Right To Work For Less Coming to Ontario

My operating assumption is that Tim Hudak's "Progressive" Conservative party of Ontario will win the next Ontario election and form the next government.  I hope I'm wrong, but it's certainly the safe bet after events drove McGuinty out of power and Horwath's NDP haven't managed yet to convince voters they're a plausible non-crazy alternative to the PCs.

One depressing certainty of a Hudak administration would be a war on organized labour.  If Republian Governor Snyder can take on Michigan, Hudak can certainly bring some variant of "right to work for less" to Ontario.  Indeed, he has already (months ago) indicated he wants to:
“In many cases union leaders have become so powerful that many employees in effect have two bosses — their actual employer and the people who run their union.”
To correct that, he would like union membership to no longer be mandatory and would outlaw the “forced paycheque contributions” unionized workers make to political causes.
The arguments will be the same anti-union stuff from the US, but also a dollop of one particular anti-union argument that I really want to see die, it's the one that goes like this:
Unions were important back in the days of the robber barons and the Triangle Shirtwaist fire, but now we have all these fancy labour laws that protect workers, and unions have served their purpose.
I really did see someone say something almost exactly like that, including the Triangle Shirtwaist reference. 

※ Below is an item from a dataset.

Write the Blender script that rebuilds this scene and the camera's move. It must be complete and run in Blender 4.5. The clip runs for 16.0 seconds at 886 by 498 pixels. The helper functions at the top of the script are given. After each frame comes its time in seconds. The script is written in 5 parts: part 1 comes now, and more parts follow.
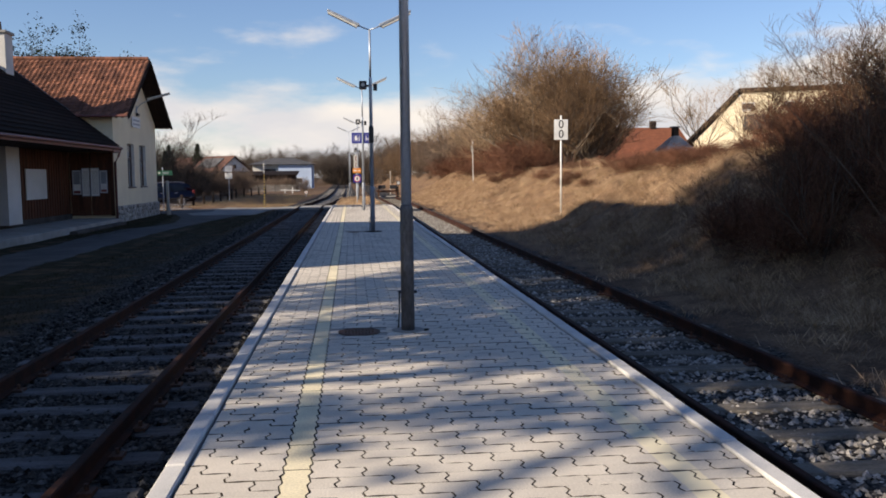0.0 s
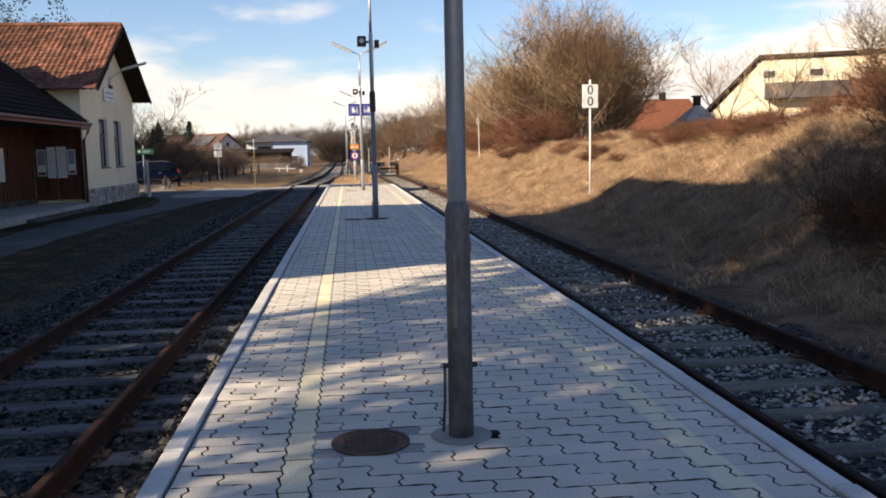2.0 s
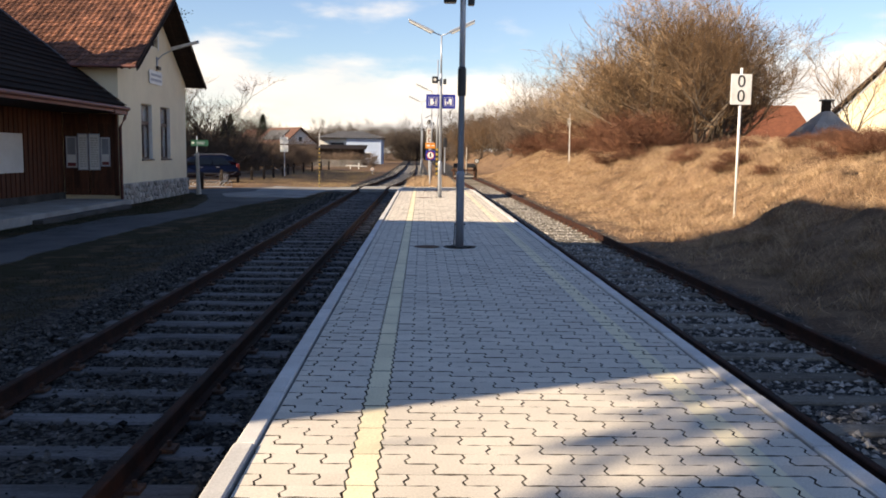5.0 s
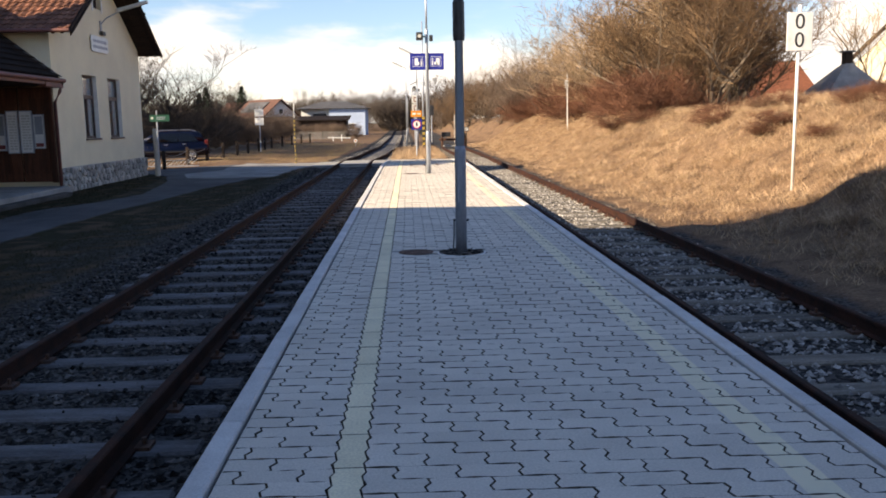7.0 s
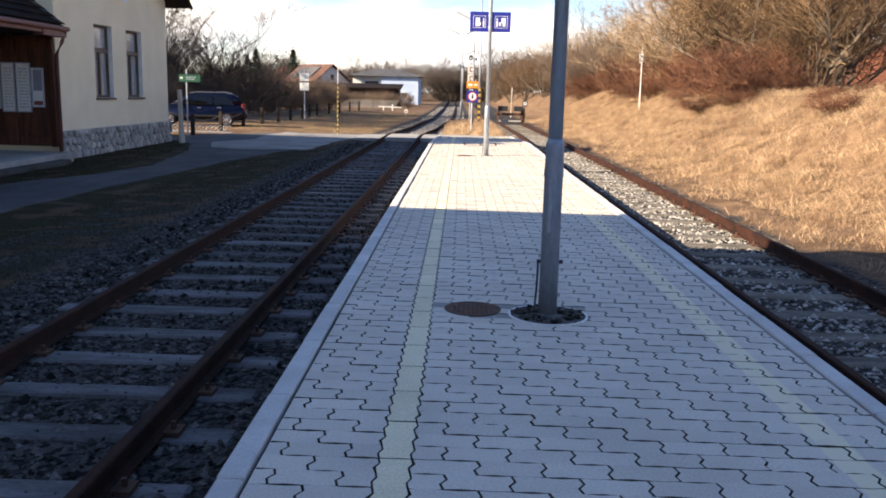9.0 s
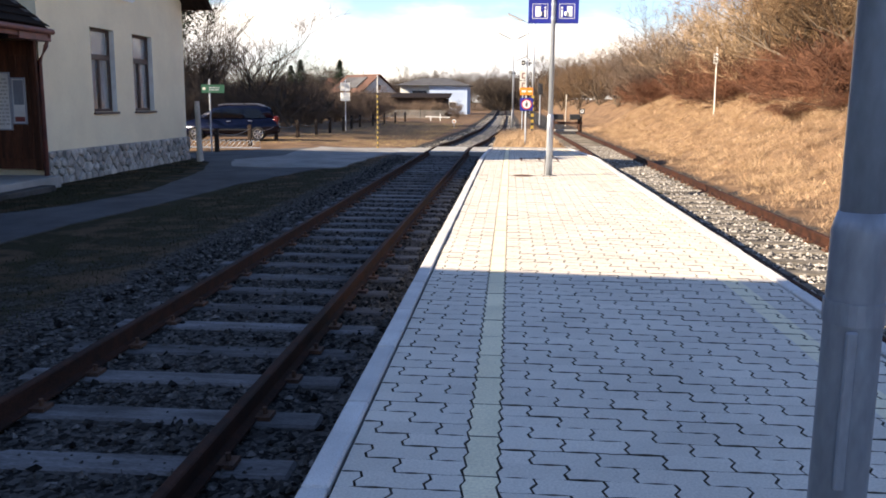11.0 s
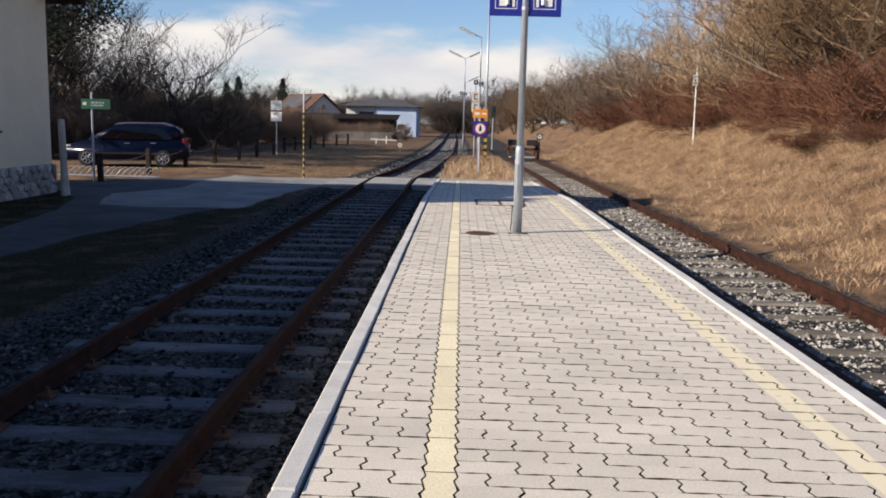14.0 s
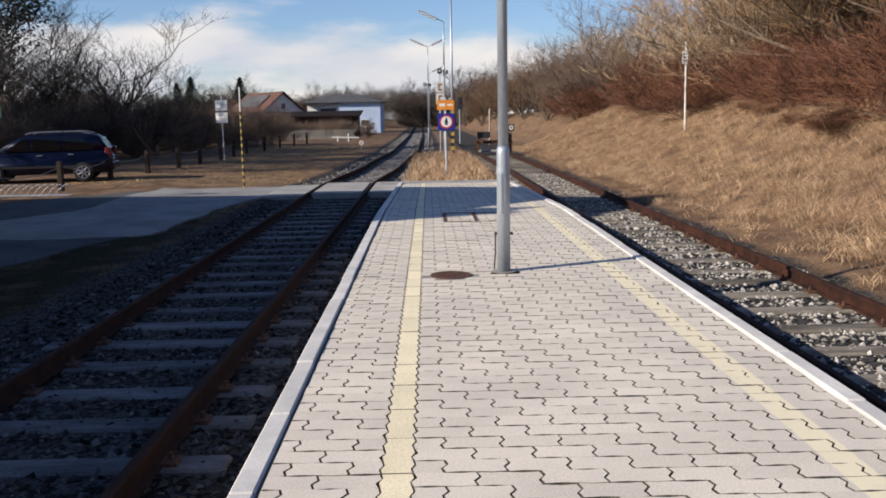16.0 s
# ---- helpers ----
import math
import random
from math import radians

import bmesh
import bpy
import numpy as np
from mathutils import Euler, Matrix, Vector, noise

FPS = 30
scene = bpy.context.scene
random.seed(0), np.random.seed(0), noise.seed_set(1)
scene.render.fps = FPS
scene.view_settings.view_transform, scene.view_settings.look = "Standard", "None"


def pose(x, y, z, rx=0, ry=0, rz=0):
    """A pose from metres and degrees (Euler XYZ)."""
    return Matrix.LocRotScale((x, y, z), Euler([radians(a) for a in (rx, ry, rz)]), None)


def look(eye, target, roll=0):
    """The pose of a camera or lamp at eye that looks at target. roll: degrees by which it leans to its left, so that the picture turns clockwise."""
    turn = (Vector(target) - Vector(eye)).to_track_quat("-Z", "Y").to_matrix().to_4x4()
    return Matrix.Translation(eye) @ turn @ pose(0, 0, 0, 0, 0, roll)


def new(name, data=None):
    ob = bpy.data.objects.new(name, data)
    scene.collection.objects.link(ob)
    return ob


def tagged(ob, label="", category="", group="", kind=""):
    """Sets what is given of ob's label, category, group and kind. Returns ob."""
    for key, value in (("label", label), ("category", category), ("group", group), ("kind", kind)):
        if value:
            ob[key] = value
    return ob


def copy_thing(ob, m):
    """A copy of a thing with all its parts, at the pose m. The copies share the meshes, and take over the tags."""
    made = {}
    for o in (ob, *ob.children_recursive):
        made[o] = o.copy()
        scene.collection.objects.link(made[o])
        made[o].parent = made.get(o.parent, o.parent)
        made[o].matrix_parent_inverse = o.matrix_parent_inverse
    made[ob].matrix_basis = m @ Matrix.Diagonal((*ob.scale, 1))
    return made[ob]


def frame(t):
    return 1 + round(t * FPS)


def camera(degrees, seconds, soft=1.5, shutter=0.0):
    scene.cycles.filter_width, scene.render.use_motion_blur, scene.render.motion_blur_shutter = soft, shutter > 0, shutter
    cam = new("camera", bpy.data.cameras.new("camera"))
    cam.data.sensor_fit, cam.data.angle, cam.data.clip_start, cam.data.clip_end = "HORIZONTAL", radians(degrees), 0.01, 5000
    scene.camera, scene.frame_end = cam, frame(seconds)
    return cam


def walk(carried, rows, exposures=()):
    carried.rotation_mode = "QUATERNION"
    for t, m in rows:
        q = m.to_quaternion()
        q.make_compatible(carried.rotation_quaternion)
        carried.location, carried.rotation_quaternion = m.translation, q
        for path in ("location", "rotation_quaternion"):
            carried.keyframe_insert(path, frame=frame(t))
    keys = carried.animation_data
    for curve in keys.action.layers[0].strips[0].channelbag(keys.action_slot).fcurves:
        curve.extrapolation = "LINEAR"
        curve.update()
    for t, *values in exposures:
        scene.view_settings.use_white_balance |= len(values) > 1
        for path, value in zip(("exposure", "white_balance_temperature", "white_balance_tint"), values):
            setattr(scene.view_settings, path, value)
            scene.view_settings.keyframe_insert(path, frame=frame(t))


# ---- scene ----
cam = camera(54.8, 16.0, soft=1.8)
PATH = [
    (0, (-0.404, 2.275, 1.591), (-0.192, 4.256, 1.42), -0.6),
    (0.5, (-0.358, 3.316, 1.612), (-0.168, 5.298, 1.433), -1.6),
    (1, (-0.337, 4.381, 1.581), (-0.18, 6.362, 1.355), -1.7),
    (1.5, (-0.348, 5.337, 1.607), (-0.155, 7.315, 1.388), -1.6),
    (2, (-0.42, 6.453, 1.57), (-0.205, 8.428, 1.344), -1.2),
    (2.5, (-0.475, 7.457, 1.518), (-0.255, 9.43, 1.282), -1.1),
    (3, (-0.496, 8.562, 1.531), (-0.281, 10.532, 1.265), -0.1),
    (3.5, (-0.458, 9.596, 1.547), (-0.255, 11.569, 1.286), -0.5),
    (4, (-0.493, 10.413, 1.557), (-0.43, 12.392, 1.277), -1.1),
    (4.5, (-0.47, 11.422, 1.595), (-0.42, 13.409, 1.375), 0.9),
    (7, (-0.415, 16.539, 1.6), (-0.339, 18.515, 1.304), -0.9),
    (7.5, (-0.41, 17.57, 1.613), (-0.331, 19.542, 1.292), -1.1),
    (8, (-0.441, 18.691, 1.628), (-0.415, 20.663, 1.295), 1.7),
    (10.5, (-0.526, 23.705, 1.556), (-0.652, 25.663, 1.17), 0.0),
    (11, (-0.632, 24.816, 1.55), (-0.783, 26.781, 1.209), 0.5),
    (11.5, (-0.707, 25.683, 1.595), (-0.822, 27.66, 1.315), -2.1),
    (12, (-0.749, 26.616, 1.585), (-0.733, 28.595, 1.293), -1.2),
    (12.5, (-0.715, 27.602, 1.592), (-0.659, 29.584, 1.331), -2.8),
    (13, (-0.724, 28.552, 1.618), (-0.784, 30.532, 1.341), -2.8),
    (13.5, (-0.692, 29.509, 1.596), (-0.652, 31.494, 1.355), 0.4),
    (14, (-0.669, 30.518, 1.594), (-0.704, 32.497, 1.304), 1.4),
    (14.5, (-0.589, 31.524, 1.605), (-0.623, 33.504, 1.324), -2.0),
    (15, (-0.641, 32.471, 1.607), (-0.627, 34.448, 1.306), -0.5),
    (15.5, (-0.6, 33.415, 1.612), (-0.57, 35.395, 1.333), -1.3),
    (16, (-0.551, 34.497, 1.603), (-0.522, 36.474, 1.298), -1.0),
]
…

The first thing to say here is that we never stopped having Triangle Shirtwaist fires, we just simply outsourced them to Bangladesh, and other unregulated labour countries where such events are depressingly common.

Naturally these facilities are almost never directly managed by brand name Western companies, but they all make clothing for them, and I guarantee those companies' representatives have visited.  We're talking about places built without fire stairs, smoke alarms, sprinklers and where "fire drill" is a meaningless phrase.  I realize companies probably don't send health and safety experts to assess these places, but it doesn't take a Fire Marshall to realize the damn building has no fire safety measures whatsoever.  They don't care. 

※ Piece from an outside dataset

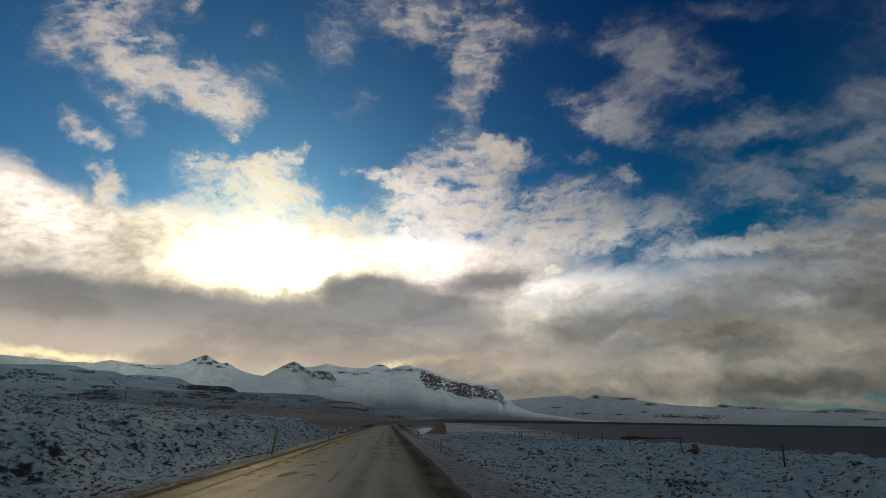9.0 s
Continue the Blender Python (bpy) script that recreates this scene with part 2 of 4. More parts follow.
    bias = t.math("MAXIMUM", t.math("MINIMUM", bias, 1.25), 0.0)
    stir = t.math("MULTIPLY", t.math("SUBTRACT", grain, 0.5), t.step(bias, 0.0, 0.40, 0.45, 1.45))
    stir = t.math("MULTIPLY", stir, t.math("MULTIPLY_ADD", deck, -0.55, 1.0))
    east = t.math("MULTIPLY", t.step(az, 20.0, 36.0), t.step(el, 20.0, 26.0))
    stir = t.math("MULTIPLY", stir, t.math("MULTIPLY_ADD", east, -0.45, 1.0))
    alpha = t.step(t.math("ADD", bias, stir), 0.06, 1.18)
    alpha = t.math("MULTIPLY", alpha, t.math("MULTIPLY_ADD", east, -0.32, 1.0))
    gauze = t.math("MULTIPLY", t.step(bias, 0.04, 0.55, 0.0, 0.40), t.step(t.math("ADD", billow, t.math("MULTIPLY", combed, 0.5)), 0.60, 0.92, 0.1, 1.1))
    alpha = t.math("MAXIMUM", alpha, gauze)
    alpha = t.math("MAXIMUM", alpha, t.step(el, t.step(az, 0, 30, 20.0, 15.0), t.step(az, 0, 30, 14.5, 10.5)))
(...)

They never did.  The only thing that ever makes them treat workers like humans and take the necessary steps to protect their health and safety are laws.  These laws were almost to a one, brought about by unions.

What happens when organized labour is beaten?  These laws are repealed.  No right wing leader ever campaigns on repealing the building fire code, but they'll talk in general terms about "burdensome regulations" and invent convoluted arbitrary schemes to gut workplace regulations.  Like Hudak has already done.

I'm not in a union and I never was, but I know it is not white collar people like me who make sure my office has a first aid kid, fire extinguishers and we hold an annual fire escape drill.  These are all "burdensome" regulations on my employer and every other.  They also save lives.  The Westray Mine disaster was really not that long ago.  It can and will happen again the weaker these laws are made (along with a host of other labour abuse ills, long forgotten which reemerge the moment the laws prohibiting them are repealed).

It's cliche, but Hudak is shaping up to make Harris look like a moderate.  Past conservative ideologues always seem like moderates but it might actually be true here.